A BLOODY SPEAR AT MT. FUJI (JAPAN / 1955)
The first film directed by renowned Japanese auteur Uchida Tomu (1898-1970) after nearly a decade-long and relatively controversial stay in Manchuria, A Bloody Spear at Mt. Fuji (Chiyari Fuji) is regarded as one of the best efforts of his two-phase career. Unlike most of Uchida's early, prewar work which reportedly concentrated on comedies and keiko-eiga (socially conscious, "leftist" films), it is ostensibly a jidai-geki ("period drama"), though one which proudly bears the traces of his former interests.

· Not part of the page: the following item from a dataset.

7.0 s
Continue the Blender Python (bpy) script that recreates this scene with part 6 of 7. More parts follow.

Made under the guidance of such figures as Ozu Yasujiro and Shimizu Hiroshi, Uchida's long-time friends and associates, this tonally and thematically ambitious film begins as a variation of a road-movie as we witness a young and inexperienced samurai Kojurô (Kataoka Eijiro) making an important journey to Edo (Tokyo) along with his stoic lance-bearer Gonpachi (Kataoka Chiezô) and his loquacious personal servant Genta (Katô Daisuke). Uchida gradually introduces us to a number of other characters -- an itinerant musician, a blind masseur, a impoverished old man and his young daughter, etc. -- mostly commoners who're also traveling along Tokaido road, the busy thoroughfare of the Edo era.

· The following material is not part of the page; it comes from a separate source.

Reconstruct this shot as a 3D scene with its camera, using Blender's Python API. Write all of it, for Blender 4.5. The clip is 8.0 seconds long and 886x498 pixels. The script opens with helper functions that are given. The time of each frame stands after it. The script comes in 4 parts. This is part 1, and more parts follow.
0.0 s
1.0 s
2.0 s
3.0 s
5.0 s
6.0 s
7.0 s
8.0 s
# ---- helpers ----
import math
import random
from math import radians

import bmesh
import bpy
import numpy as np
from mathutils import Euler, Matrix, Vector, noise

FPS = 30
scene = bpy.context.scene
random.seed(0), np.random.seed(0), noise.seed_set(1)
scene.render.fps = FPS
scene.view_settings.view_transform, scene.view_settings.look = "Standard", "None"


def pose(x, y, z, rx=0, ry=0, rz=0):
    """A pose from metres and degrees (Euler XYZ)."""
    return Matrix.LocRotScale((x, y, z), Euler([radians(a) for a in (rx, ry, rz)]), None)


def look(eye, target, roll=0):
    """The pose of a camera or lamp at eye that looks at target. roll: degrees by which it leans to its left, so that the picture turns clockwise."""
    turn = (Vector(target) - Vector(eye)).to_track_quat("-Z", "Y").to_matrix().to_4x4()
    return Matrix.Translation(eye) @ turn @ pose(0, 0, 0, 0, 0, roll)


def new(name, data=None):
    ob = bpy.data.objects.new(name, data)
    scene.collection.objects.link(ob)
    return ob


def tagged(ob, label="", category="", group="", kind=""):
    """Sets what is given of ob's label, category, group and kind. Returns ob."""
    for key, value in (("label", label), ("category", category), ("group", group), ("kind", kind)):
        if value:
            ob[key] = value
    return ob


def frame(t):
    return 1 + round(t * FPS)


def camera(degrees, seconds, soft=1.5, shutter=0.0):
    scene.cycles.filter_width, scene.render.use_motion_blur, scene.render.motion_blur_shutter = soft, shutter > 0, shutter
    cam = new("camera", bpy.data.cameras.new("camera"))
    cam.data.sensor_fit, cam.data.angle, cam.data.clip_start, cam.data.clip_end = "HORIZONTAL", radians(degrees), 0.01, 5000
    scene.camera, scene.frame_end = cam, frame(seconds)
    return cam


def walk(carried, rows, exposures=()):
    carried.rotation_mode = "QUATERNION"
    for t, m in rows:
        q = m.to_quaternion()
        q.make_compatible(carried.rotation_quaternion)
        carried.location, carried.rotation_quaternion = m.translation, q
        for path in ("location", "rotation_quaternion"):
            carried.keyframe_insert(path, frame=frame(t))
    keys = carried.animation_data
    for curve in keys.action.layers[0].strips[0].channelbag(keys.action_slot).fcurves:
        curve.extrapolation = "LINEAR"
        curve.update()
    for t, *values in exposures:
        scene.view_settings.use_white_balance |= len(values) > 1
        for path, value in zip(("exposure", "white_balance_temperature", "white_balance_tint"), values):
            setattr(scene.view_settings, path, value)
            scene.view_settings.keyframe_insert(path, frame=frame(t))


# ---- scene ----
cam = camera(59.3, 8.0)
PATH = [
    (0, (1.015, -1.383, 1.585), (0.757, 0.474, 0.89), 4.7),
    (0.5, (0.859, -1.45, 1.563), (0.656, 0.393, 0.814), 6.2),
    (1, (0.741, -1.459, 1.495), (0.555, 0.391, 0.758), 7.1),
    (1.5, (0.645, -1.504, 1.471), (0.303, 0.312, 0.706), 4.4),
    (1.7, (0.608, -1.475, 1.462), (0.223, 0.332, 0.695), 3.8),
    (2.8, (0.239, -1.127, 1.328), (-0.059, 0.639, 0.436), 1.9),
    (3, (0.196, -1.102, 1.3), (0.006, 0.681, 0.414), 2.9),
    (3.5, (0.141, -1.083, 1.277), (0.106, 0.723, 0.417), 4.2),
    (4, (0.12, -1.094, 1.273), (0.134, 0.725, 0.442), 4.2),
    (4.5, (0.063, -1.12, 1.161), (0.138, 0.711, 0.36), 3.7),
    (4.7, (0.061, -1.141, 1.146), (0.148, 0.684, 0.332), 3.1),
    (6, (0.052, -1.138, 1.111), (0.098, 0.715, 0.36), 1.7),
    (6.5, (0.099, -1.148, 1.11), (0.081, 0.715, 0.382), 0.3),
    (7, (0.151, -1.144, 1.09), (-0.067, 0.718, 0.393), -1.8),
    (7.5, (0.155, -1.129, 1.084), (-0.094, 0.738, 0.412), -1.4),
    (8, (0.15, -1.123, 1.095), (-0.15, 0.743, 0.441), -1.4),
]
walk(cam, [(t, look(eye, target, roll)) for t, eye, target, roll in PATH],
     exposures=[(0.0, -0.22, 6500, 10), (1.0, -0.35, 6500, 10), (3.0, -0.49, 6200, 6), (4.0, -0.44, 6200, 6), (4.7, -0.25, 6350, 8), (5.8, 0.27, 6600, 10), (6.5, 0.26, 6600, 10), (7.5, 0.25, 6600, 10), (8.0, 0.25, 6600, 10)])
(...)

In a fashion reminiscent of the recent work by Yamada Yôji (The Twilight Samurai ), the film passes through an amalgam of shades and emotions that resolutely relate the plight of the underprivileged and dispossessed. Likewise, it climaxes with a violent, irrational confrontation. Uchida, who briefly served as an assistant to Mizoguchi Kenji early on in his career, shows a similar affinity for overhead crane-shots. The modernistic, jazz-inflected score by Kosugi Taichirô (Uchida's The Master Spearman ), which reminds one of those found in Naruse Mikio's efforts, helps underline the film's progressive attitude. Somewhat paradoxically, however, Uchida ultimately (albeit solemnly) adheres to the traditional codes and values prevalent in applicable films of the genre.